## Exercise details
Send each entry back exactly as given, pictures excluded.

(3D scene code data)
+ + + + +
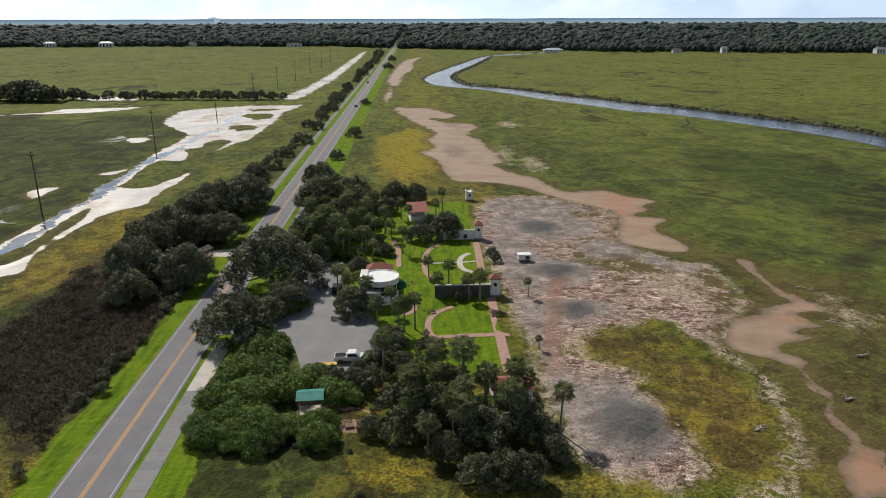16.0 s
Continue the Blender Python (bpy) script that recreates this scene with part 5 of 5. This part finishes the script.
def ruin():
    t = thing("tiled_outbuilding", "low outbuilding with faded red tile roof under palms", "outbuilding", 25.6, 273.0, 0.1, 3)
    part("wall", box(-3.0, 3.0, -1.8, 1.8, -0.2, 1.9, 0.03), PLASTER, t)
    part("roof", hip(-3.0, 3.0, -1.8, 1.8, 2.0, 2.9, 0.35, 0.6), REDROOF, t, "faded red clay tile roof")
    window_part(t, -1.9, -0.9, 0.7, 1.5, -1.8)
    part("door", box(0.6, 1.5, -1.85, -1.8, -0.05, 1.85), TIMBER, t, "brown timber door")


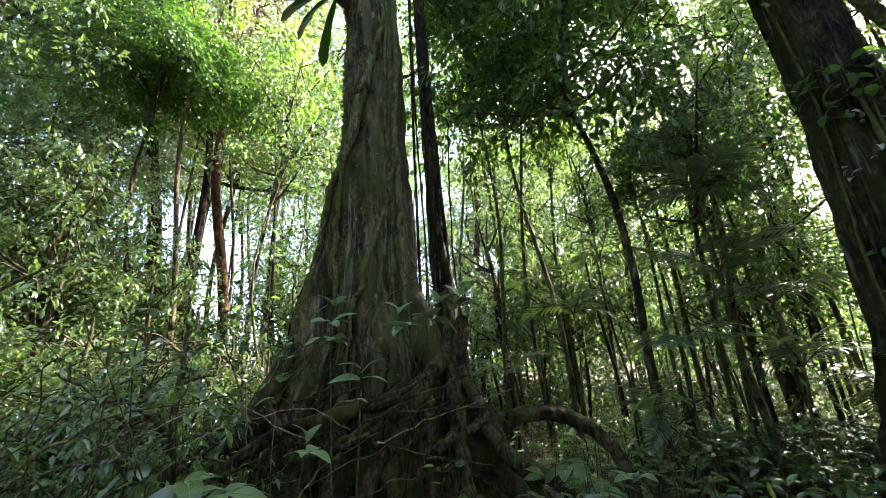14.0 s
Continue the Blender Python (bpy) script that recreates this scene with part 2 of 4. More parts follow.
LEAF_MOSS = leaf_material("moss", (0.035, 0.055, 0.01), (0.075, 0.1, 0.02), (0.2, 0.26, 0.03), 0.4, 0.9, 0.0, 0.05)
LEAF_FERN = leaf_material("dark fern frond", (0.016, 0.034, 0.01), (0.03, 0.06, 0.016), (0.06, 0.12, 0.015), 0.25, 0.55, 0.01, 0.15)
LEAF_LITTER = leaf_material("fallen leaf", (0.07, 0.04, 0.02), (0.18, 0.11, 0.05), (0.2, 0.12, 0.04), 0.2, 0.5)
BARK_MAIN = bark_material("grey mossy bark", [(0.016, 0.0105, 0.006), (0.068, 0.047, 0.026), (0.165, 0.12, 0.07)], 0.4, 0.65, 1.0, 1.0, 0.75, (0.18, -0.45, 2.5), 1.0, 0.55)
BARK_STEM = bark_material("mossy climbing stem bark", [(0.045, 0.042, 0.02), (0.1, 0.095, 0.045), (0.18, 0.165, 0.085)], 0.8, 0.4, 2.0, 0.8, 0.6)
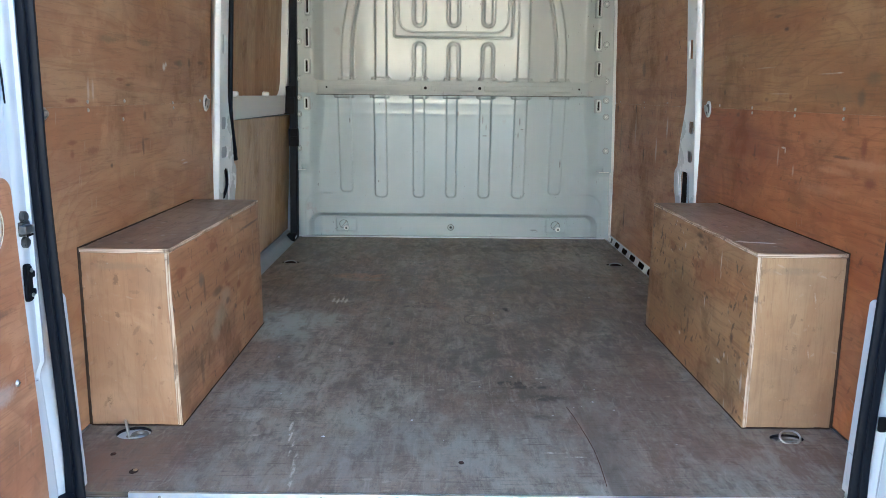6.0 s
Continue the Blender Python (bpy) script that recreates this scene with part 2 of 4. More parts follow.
+ + + + +
## Exercise output
16.0 s
Continue the Blender Python (bpy) script that recreates this scene with part 5 of 5. This part finishes the script.
def ruin():
    t = thing("tiled_outbuilding", "low outbuilding with faded red tile roof under palms", "outbuilding", 25.6, 273.0, 0.1, 3)
    part("wall", box(-3.0, 3.0, -1.8, 1.8, -0.2, 1.9, 0.03), PLASTER, t)
    part("roof", hip(-3.0, 3.0, -1.8, 1.8, 2.0, 2.9, 0.35, 0.6), REDROOF, t, "faded red clay tile roof")
    window_part(t, -1.9, -0.9, 0.7, 1.5, -1.8)
    part("door", box(0.6, 1.5, -1.85, -1.8, -0.05, 1.85), TIMBER, t, "brown timber door")


14.0 s
Continue the Blender Python (bpy) script that recreates this scene with part 2 of 4. More parts follow.
LEAF_MOSS = leaf_material("moss", (0.035, 0.055, 0.01), (0.075, 0.1, 0.02), (0.2, 0.26, 0.03), 0.4, 0.9, 0.0, 0.05)
LEAF_FERN = leaf_material("dark fern frond", (0.016, 0.034, 0.01), (0.03, 0.06, 0.016), (0.06, 0.12, 0.015), 0.25, 0.55, 0.01, 0.15)
LEAF_LITTER = leaf_material("fallen leaf", (0.07, 0.04, 0.02), (0.18, 0.11, 0.05), (0.2, 0.12, 0.04), 0.2, 0.5)
BARK_MAIN = bark_material("grey mossy bark", [(0.016, 0.0105, 0.006), (0.068, 0.047, 0.026), (0.165, 0.12, 0.07)], 0.4, 0.65, 1.0, 1.0, 0.75, (0.18, -0.45, 2.5), 1.0, 0.55)
BARK_STEM = bark_material("mossy climbing stem bark", [(0.045, 0.042, 0.02), (0.1, 0.095, 0.045), (0.18, 0.165, 0.085)], 0.8, 0.4, 2.0, 0.8, 0.6)
6.0 s
Continue the Blender Python (bpy) script that recreates this scene with part 2 of 4. More parts follow.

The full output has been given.